05-03-2007 15:49
Historie bibliofilskie
W działach: Z przymrużeniem oka, samo życie | Odsłony: 1
Ostatnio nasi znajomi często organizują parapetówy. Taki czas, szalejące ceny mieszkań wymuszają niejako rezygnację z różnych planów i zakręcenie się wokół własnego eM. Wyrastamy pomału z czasów studenckich, gdy mieszkaliśmy całą ekipą, z kotami, szczurami i przygodnymi kochankami gotując na okrągło spaghetti, kopytka i przeczesując miasto w poszukiwaniu taniego piwa.
Na parapetówach zazwyczaj dużo się pije, pali i traci naczyń (u mnie spadł okap i straciłam kilka kompletów kieliszków i wazę na poncz). Ale ileż można gadać o cenach paneli i możliwościach wiertarek. Zatem, jeśli klamoty są już rozpakowane, ruszam na oglądanie biblioteczki. Nasi znajomi mają sporo książek, zwłaszcza nowych wydawnictw nomen omen antologii polskich. Nie kupują ich z jakiegoś specjalnego powodu, nie piszą recenzji ani do gazet. Kupują i czytają dla siebie. Fajna książka znaleziona u kumpeli jest lepszą reklamą niż bajerancka recenzja. Oto marketing szeptany :P
Jako, że zainteresowania jaką-kto-ma-biblioteczkę rozwijam już od jakiegoś czasu, wyszczególniam kilka typów związanych z posiadaniem i pożyczaniem.

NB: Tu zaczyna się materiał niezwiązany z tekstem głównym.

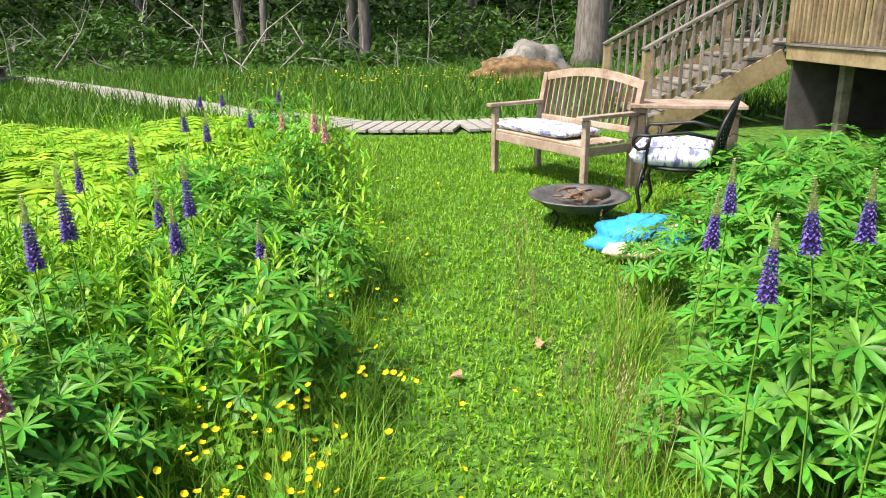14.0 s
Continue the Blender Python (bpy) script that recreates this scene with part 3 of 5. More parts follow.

- Nie ma własnych książek, ale dużo czyta. Zazwyczaj pożycza z biblioteki lub od innych. Dziwne, ale dosyć często spotykane. Dlaczego – dla mnie - dziwne? Bo nie rozumiem braku żądzy posiadania na własność w przypadku ciekawych pozycji. Oczywiście osobnik taki może mieć książki pożyczone i nieoddane a na czas imprezy schować, żeby nikt nie poznał swoich.
- Ma dużo książek ale nie czyta. Tłumaczy się brakiem czasu lub katastrofami naturalnymi. Kolejny etap w ewolucji to biblioteczka w skórzanych okładkach, nieoczytana, nienaruszona, uzupełniana i przekazana drżącą ręką z ojca na syna. Nie pożycza, bo się zniszczą.
- Ma dużo książek, czyta a potem puszcza w obieg wśród przyjaciół. To taka lokalna wersja „Uwolnić książkę”. Te książki mają wszyscy znajomi, którzy je oswajają, urodzinniają i mają „na zawsze”. Tacy osobnicy czytają książkę tylko raz, bo po co więcej? I bez żalu oddają lub upłynniają na allegro.
- Ma dużo, czyta i nie pożycza. Książki są zaczytywane we własnym zakresie, co najwyżej przez gości zostających na noc. Przed zaanektowaniem chroni solidny podpis właściciela. W czasie imprez wiesza karteczkę, że nikomu nie pożyczy, lub zamyka biblioteczkę za solidnymi drzwiami.